WORK TO BE COMPLETED: Every line from the start of the records through the line with "0.9, 0.02, specular=0.15)" is to be written out exactly; pictures are not.
-- -- --
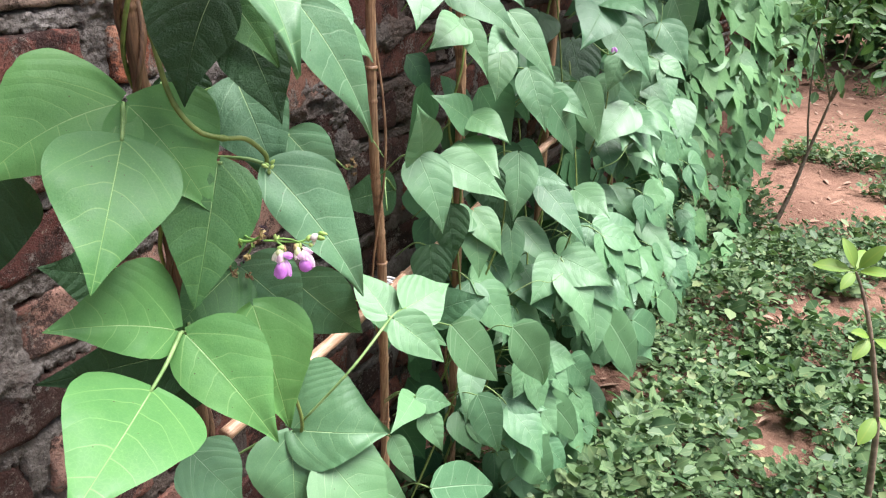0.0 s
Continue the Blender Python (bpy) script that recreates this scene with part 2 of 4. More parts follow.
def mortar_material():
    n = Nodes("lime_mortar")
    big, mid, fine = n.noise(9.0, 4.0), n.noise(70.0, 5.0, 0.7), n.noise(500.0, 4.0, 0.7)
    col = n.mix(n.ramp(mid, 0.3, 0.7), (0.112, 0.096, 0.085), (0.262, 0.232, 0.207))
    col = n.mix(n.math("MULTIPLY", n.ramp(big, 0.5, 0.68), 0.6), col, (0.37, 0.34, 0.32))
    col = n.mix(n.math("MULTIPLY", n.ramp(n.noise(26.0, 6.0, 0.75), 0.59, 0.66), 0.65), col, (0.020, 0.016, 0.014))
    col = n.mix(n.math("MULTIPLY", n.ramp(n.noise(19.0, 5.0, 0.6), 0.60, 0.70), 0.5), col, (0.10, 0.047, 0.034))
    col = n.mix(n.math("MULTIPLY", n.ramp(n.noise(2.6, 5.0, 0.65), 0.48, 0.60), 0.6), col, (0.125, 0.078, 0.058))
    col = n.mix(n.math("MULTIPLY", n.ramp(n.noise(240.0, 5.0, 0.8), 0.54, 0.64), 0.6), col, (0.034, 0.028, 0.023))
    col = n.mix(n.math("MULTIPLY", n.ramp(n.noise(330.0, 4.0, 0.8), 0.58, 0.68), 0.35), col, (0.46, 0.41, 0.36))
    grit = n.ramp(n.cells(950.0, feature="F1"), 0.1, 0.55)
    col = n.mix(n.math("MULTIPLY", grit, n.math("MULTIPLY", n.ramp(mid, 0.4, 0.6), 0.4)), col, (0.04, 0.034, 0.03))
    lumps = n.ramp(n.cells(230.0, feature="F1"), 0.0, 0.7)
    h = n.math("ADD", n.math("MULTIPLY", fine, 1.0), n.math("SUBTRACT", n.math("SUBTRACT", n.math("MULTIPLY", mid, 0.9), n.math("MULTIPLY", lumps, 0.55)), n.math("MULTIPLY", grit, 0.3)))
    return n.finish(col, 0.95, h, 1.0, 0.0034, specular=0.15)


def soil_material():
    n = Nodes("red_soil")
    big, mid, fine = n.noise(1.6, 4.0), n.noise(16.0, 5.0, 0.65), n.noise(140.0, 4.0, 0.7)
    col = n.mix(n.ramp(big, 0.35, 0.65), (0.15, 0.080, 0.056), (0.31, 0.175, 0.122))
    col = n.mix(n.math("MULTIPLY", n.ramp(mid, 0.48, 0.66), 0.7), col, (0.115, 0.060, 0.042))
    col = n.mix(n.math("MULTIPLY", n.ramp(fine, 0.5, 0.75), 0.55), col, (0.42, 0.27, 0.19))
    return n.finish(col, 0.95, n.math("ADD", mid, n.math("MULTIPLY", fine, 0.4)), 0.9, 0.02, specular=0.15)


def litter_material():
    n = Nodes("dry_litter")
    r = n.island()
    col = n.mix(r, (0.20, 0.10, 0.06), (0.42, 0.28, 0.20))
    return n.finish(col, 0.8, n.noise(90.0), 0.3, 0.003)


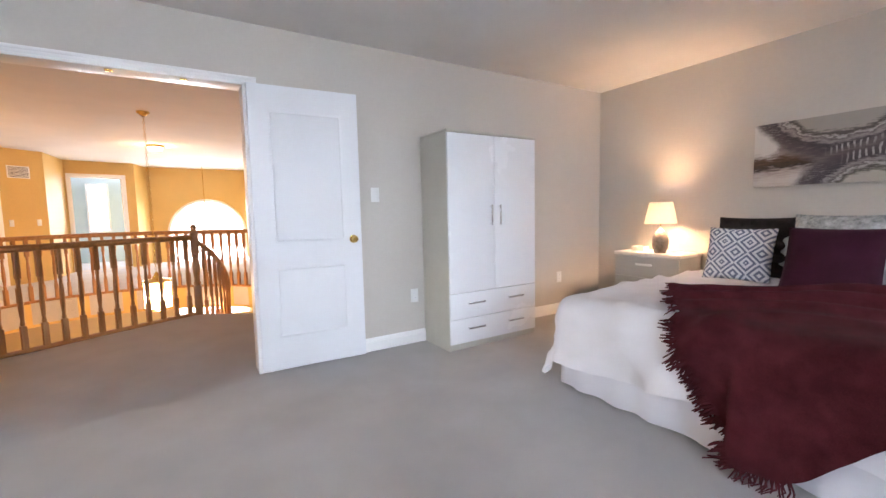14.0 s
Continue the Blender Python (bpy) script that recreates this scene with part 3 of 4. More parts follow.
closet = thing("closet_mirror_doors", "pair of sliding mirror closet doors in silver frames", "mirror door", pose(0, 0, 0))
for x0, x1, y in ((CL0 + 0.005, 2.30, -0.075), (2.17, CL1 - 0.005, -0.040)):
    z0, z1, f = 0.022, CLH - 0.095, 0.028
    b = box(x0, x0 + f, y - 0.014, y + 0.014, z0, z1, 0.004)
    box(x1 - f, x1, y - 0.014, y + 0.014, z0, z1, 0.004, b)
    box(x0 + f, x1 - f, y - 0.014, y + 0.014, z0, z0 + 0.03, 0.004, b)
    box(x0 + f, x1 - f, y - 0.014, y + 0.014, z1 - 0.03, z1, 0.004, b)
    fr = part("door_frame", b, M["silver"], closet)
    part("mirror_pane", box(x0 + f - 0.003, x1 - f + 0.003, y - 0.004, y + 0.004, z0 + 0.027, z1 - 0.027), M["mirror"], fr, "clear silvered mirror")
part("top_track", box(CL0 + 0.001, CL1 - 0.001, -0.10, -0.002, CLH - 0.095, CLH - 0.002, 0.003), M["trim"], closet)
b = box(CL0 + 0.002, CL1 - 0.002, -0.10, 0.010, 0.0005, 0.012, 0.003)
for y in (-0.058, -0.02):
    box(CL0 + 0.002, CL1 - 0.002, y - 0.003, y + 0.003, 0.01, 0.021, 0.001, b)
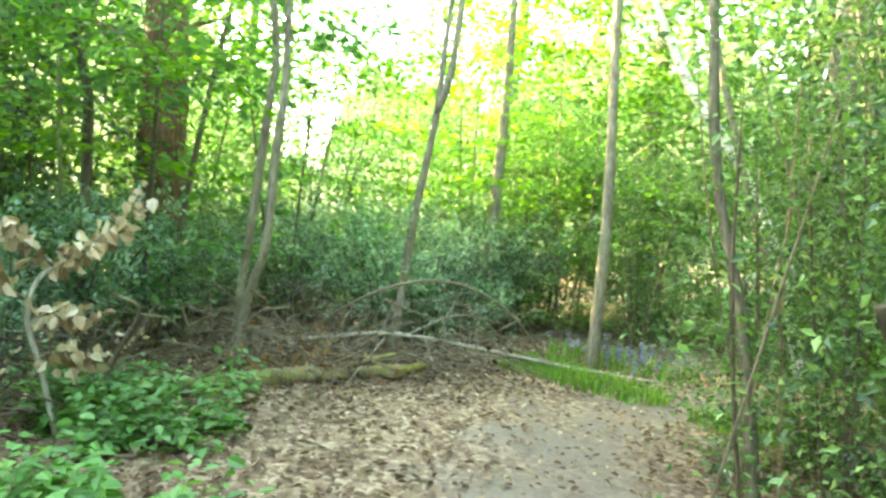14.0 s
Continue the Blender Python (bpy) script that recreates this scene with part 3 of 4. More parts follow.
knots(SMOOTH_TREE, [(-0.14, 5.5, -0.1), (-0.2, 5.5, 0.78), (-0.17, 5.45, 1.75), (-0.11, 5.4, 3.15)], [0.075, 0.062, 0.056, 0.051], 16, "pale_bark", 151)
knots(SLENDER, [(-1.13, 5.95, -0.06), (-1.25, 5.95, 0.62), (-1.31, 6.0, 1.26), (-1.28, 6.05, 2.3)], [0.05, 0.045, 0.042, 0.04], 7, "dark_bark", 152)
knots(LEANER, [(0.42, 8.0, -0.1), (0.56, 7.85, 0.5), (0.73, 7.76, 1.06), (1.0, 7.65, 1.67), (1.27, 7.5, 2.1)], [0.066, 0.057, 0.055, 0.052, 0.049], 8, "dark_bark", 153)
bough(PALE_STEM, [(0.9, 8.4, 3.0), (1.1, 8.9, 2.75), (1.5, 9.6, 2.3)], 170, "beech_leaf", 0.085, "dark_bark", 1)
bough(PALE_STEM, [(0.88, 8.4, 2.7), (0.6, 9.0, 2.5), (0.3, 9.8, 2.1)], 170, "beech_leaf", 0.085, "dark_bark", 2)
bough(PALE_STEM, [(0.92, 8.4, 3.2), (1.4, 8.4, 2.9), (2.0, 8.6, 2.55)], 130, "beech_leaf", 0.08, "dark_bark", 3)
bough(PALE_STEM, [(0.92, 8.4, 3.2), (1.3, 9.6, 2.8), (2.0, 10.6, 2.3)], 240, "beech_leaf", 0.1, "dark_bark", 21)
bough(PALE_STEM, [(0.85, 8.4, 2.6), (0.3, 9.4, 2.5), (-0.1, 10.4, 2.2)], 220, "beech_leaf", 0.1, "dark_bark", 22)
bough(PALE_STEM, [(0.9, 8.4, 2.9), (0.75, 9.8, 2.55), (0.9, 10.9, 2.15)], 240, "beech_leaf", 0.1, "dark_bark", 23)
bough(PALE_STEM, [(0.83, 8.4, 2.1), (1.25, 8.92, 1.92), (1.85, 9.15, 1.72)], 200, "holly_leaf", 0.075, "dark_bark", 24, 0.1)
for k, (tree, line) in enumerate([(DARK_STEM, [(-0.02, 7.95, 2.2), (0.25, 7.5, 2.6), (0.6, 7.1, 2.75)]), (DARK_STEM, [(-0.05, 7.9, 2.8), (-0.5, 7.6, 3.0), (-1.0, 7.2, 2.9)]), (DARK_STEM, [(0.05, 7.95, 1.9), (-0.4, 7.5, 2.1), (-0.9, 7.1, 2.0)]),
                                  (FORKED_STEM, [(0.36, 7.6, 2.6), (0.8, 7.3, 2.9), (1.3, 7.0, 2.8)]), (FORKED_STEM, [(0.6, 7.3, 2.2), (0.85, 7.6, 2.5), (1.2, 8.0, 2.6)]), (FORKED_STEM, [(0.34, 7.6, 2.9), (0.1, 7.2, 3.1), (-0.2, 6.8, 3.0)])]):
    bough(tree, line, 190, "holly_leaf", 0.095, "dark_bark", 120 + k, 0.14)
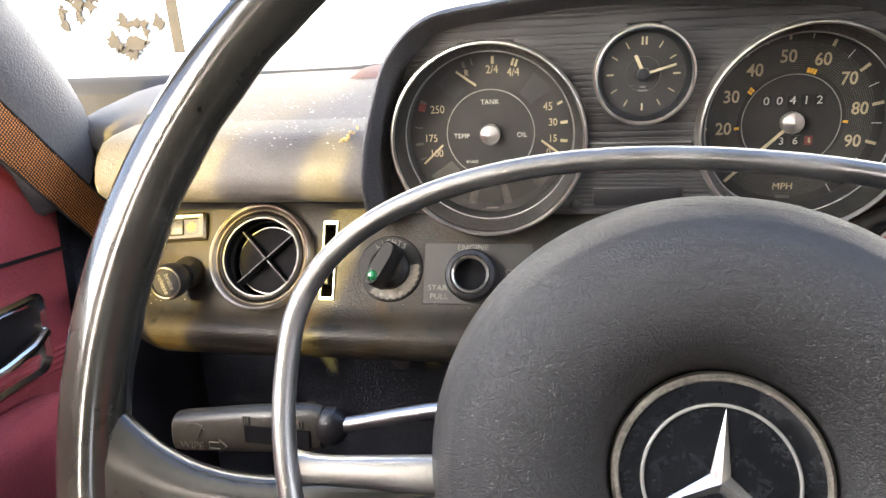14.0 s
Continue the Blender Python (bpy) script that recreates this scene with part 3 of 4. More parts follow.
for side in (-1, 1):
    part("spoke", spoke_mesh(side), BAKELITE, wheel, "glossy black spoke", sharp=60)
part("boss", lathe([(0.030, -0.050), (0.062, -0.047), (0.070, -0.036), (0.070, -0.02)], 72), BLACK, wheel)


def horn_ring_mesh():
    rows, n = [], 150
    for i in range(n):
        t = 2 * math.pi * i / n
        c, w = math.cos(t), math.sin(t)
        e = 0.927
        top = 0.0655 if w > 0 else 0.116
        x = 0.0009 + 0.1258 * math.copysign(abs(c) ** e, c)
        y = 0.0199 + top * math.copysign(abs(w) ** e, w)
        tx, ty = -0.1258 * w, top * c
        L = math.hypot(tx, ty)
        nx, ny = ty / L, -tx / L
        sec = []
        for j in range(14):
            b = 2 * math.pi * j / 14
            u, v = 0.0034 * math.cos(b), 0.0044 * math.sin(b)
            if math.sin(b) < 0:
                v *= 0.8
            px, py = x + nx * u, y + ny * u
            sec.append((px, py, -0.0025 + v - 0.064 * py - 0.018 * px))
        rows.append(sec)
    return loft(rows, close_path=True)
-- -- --
TASK ANSWER:
0.0 s
Continue the Blender Python (bpy) script that recreates this scene with part 2 of 4. More parts follow.
def mortar_material():
    n = Nodes("lime_mortar")
    big, mid, fine = n.noise(9.0, 4.0), n.noise(70.0, 5.0, 0.7), n.noise(500.0, 4.0, 0.7)
    col = n.mix(n.ramp(mid, 0.3, 0.7), (0.112, 0.096, 0.085), (0.262, 0.232, 0.207))
    col = n.mix(n.math("MULTIPLY", n.ramp(big, 0.5, 0.68), 0.6), col, (0.37, 0.34, 0.32))
    col = n.mix(n.math("MULTIPLY", n.ramp(n.noise(26.0, 6.0, 0.75), 0.59, 0.66), 0.65), col, (0.020, 0.016, 0.014))
    col = n.mix(n.math("MULTIPLY", n.ramp(n.noise(19.0, 5.0, 0.6), 0.60, 0.70), 0.5), col, (0.10, 0.047, 0.034))
    col = n.mix(n.math("MULTIPLY", n.ramp(n.noise(2.6, 5.0, 0.65), 0.48, 0.60), 0.6), col, (0.125, 0.078, 0.058))
    col = n.mix(n.math("MULTIPLY", n.ramp(n.noise(240.0, 5.0, 0.8), 0.54, 0.64), 0.6), col, (0.034, 0.028, 0.023))
    col = n.mix(n.math("MULTIPLY", n.ramp(n.noise(330.0, 4.0, 0.8), 0.58, 0.68), 0.35), col, (0.46, 0.41, 0.36))
    grit = n.ramp(n.cells(950.0, feature="F1"), 0.1, 0.55)
    col = n.mix(n.math("MULTIPLY", grit, n.math("MULTIPLY", n.ramp(mid, 0.4, 0.6), 0.4)), col, (0.04, 0.034, 0.03))
    lumps = n.ramp(n.cells(230.0, feature="F1"), 0.0, 0.7)
    h = n.math("ADD", n.math("MULTIPLY", fine, 1.0), n.math("SUBTRACT", n.math("SUBTRACT", n.math("MULTIPLY", mid, 0.9), n.math("MULTIPLY", lumps, 0.55)), n.math("MULTIPLY", grit, 0.3)))
    return n.finish(col, 0.95, h, 1.0, 0.0034, specular=0.15)


def soil_material():
    n = Nodes("red_soil")
    big, mid, fine = n.noise(1.6, 4.0), n.noise(16.0, 5.0, 0.65), n.noise(140.0, 4.0, 0.7)
    col = n.mix(n.ramp(big, 0.35, 0.65), (0.15, 0.080, 0.056), (0.31, 0.175, 0.122))
    col = n.mix(n.math("MULTIPLY", n.ramp(mid, 0.48, 0.66), 0.7), col, (0.115, 0.060, 0.042))
    col = n.mix(n.math("MULTIPLY", n.ramp(fine, 0.5, 0.75), 0.55), col, (0.42, 0.27, 0.19))
    return n.finish(col, 0.95, n.math("ADD", mid, n.math("MULTIPLY", fine, 0.4)), 0.9, 0.02, specular=0.15)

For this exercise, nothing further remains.